Your treaty rates — among India's best
India-Malaysia DTAA: 10% interest, 5% dividends. Capital gains source-country taxed. The 5% dividend rate is among the lowest India has signed with anyone. Unchanged in 2024-26.
Malaysia has a large Indian-origin population (about 2 million), many with substantial ties to India via family property, NRO accounts, and Indian mutual funds. The unclaimed treaty recovery here is significant.
Why KL Indians are about to get a 3-year reopening window
**Section 148 time limits** cut to 3/5 years from 10. Finance Act 2024, effective September 2024.
**Faceless mandate** for reassessment notices enforced by Supreme Court (July 2025).
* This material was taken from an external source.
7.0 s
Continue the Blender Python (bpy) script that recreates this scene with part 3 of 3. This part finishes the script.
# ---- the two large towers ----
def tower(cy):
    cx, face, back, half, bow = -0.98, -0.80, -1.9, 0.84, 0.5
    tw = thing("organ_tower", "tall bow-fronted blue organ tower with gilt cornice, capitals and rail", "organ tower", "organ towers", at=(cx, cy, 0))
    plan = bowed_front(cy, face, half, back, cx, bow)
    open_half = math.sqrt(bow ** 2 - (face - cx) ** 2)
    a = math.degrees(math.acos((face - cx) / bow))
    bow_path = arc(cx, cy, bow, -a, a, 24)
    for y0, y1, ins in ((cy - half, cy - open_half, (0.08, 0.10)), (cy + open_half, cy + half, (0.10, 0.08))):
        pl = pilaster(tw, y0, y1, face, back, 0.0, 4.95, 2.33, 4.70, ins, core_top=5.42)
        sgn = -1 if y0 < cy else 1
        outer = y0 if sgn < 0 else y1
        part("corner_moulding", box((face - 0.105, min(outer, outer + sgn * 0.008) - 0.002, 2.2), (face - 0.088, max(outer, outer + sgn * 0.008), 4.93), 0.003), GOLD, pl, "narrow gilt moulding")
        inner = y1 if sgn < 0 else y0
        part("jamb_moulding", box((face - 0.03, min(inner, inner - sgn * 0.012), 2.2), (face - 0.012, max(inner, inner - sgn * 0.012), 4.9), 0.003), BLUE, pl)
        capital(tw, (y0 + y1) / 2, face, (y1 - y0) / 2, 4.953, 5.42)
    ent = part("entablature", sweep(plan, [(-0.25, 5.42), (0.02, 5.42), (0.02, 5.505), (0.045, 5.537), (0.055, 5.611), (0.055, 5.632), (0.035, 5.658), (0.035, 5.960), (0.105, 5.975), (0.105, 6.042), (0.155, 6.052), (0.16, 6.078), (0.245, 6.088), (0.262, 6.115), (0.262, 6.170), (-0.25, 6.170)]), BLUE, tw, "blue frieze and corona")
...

**Budget 2024 LTCG** — 12.5% flat without indexation on NRI property sales from 23 July 2024. Hits mid-held properties hardest.
**Black Money Act safe harbour** raised to ₹20L in September 2025.
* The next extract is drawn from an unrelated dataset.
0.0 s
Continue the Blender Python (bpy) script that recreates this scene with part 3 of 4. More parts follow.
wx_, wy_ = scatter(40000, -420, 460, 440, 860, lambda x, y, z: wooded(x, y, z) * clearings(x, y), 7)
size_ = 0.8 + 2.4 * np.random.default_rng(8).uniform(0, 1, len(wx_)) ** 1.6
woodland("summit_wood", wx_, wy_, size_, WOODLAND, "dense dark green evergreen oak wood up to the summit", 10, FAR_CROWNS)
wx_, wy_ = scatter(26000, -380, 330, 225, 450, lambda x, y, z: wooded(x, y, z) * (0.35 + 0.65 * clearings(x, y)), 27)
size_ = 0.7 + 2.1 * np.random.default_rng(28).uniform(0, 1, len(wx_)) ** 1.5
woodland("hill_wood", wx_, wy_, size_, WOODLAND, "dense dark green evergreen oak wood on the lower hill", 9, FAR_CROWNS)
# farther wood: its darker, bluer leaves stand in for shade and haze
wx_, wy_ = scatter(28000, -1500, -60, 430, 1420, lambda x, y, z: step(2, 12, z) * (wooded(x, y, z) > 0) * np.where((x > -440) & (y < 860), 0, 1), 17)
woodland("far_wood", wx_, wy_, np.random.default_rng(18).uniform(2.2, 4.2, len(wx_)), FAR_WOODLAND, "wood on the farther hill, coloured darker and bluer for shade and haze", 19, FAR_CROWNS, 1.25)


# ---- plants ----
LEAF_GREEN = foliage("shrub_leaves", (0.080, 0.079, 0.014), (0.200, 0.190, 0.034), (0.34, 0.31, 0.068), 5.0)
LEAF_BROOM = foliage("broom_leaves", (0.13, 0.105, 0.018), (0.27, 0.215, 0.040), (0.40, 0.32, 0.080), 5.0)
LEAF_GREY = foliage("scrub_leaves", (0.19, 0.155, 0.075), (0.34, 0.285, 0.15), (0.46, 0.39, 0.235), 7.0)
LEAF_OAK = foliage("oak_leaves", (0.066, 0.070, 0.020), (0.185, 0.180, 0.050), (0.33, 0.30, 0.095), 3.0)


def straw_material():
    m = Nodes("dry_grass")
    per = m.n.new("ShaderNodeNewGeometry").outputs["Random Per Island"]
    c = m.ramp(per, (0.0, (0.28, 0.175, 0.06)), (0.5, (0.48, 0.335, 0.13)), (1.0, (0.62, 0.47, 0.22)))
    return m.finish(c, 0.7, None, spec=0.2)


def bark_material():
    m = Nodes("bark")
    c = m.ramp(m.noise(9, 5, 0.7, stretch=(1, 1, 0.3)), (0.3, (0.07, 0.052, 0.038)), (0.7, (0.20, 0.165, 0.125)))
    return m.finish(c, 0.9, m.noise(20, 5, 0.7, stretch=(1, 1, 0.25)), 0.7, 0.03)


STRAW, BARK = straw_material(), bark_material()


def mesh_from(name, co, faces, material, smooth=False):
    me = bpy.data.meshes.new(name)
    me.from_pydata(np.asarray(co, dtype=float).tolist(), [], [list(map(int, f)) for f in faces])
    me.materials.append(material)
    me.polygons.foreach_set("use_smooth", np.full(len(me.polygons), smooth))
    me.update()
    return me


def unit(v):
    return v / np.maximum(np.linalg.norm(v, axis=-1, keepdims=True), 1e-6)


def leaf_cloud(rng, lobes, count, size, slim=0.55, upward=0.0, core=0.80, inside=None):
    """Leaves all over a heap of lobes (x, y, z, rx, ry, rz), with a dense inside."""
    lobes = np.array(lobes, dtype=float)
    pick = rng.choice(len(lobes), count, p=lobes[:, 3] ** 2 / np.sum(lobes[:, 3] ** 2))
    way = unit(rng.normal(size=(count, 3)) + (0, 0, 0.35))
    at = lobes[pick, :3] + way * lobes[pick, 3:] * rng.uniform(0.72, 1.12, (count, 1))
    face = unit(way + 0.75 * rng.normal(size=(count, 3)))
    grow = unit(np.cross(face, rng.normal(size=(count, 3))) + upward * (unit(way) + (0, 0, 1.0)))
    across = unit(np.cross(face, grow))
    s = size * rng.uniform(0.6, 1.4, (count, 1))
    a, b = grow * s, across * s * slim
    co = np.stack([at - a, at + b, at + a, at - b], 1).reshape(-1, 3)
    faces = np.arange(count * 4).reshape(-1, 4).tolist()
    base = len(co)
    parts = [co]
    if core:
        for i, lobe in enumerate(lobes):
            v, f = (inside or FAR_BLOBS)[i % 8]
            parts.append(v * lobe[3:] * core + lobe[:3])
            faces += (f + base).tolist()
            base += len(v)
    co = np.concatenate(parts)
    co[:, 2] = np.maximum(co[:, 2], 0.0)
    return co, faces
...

If you have an open Section 148 notice or a scheduled Indian property sale, these changes are directly relevant.
LHDN TRC and Form 10F
Malaysia's Inland Revenue Board (Lembaga Hasil Dalam Negeri, LHDN) issues the TRC. The process is through the MyTax portal and takes 2-4 weeks.
On the Indian side, Form 10F is now mandatory e-filing on the Income Tax portal. If your previous Indian CA filed paper Form 10F, that workflow is over — the portal requires electronic filing for all NRIs.
The 5% dividend rate alone can save a Malaysia NRI with ₹3 lakh in annual Indian dividends around ₹45,000 per year (20% → 5% on ₹3L). Over 5 past years with condonation and Section 244A interest, that compounds fast.